Cela ne va évidemment pas se passer comme ça. Nous allons vers des tragédies.
Les Suisses n’y sont pas très bien préparés par leur forme d’esprit. En revanche, ils y sont particulièrement bien préparés par leurs institutions. Les institutions fédéralistes, en effet, se distinguent par leurs petites dimensions. Or, dans le monde actuel, plus vous êtes petit et plus vous avez de chances de survivre au tohu-bohu général qui est en train de se déchaîner sur la planète. C’est pour cette raison que les États-Unis, qui sont de loin la plus grande puissance militaire du monde, n’ont pas pu venir à bout du Vietnam. Ils ne pouvaient pas venir à bout de choses qui renaissaient partout, de petits centres sur lesquels il ne valait pas la peine de lancer une bombe atomique. Ou alors, s’ils avaient commencé là-bas avec leurs bombes atomiques, il n’y aurait même plus eu de place pour les soldats américains.
Nous avons ce même avantage d’une décentralisation extrêmement poussée, donc d’une vulnérabilité minimale, qui sera la meilleure sécurité dans le monde qui vient.
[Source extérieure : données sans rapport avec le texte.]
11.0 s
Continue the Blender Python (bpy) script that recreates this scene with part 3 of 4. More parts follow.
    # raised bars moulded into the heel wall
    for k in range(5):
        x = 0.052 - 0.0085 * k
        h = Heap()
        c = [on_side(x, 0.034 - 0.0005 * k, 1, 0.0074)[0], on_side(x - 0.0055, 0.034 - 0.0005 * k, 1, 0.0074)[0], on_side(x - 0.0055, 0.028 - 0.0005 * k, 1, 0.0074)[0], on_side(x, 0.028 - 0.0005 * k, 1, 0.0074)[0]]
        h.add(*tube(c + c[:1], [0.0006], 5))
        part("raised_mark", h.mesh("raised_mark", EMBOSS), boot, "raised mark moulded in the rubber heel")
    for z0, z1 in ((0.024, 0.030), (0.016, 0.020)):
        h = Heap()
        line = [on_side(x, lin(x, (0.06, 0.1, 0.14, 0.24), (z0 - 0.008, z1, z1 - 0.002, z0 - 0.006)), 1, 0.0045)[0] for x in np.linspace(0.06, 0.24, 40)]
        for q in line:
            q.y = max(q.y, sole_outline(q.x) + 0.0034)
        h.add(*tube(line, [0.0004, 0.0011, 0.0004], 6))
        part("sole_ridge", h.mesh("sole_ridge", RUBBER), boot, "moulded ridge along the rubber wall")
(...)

Il faut donc que la Suisse retrouve ce qui était son attitude et sa mentalité originelles, celles qui ont créé les institutions de la première confédération. Elle n’y sera pas amenée par des discours, mais par la force des choses. Par la pédagogie des catastrophes qu’elle n’aura pas pu éviter, car elles seront mondiales, mais contre lesquelles elle sera peut-être mieux prémunie que les grands.